Dają mi one wrażenie, że nic już TU Leszka nie trzyma, nawet przeprowadzka go w nowym miejscu nie ugruntowuje, nie ukorzenia. I wiek i doświadczenie akurat w tym wypadku przynoszą pyszne owoce, choć przecież dają do zrozumienia, że autor zna gorycz ich pestek, gdy my tylko kuszący miąższ.
To już koniec.
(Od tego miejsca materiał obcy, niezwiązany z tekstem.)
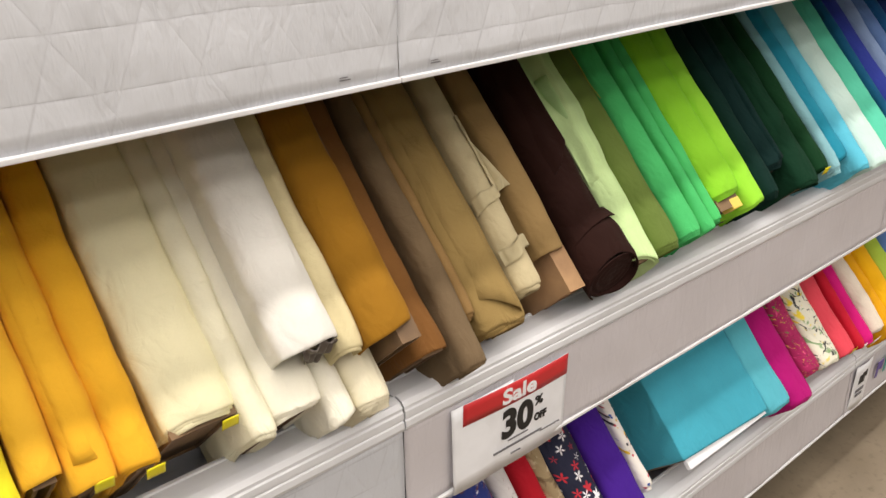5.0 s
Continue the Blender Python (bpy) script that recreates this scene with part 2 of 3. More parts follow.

To jest jedna z krótszych recenzji, jaką napisałem w życiu (krótszą była tylko ta świadomie złośliwa – czego nie wypieram się i nie dowołuję – z tomiku „Wystarczy” naszej Noblistki o treści: faktycznie), bo tak jakoś jest, że im lepsze wiersze, tym mniejsza potrzeba recenzenckiego jazgotu, choć ten bywa niezbędny, by zwabić czytelnika.
Teraz ten deser, cztery wiersze z „Ostatniej przeprowadzki”.
Rubikon
antyczna jedność miejsca, czasu i akcji
jest teraz w locie dojrzałym, dokolnym,
jakim kołują doświadczone orły
wracamy do gniazda, spinamy czas
ostatnią haftką, akcję zamrażamy na giełdzie
trwamy!
z pozycji Szymona Słupnika ruch
jest czymś trywialnym, rejwach targowiska
gaśnie, jazgot tłumu ledwie dociera do uszu.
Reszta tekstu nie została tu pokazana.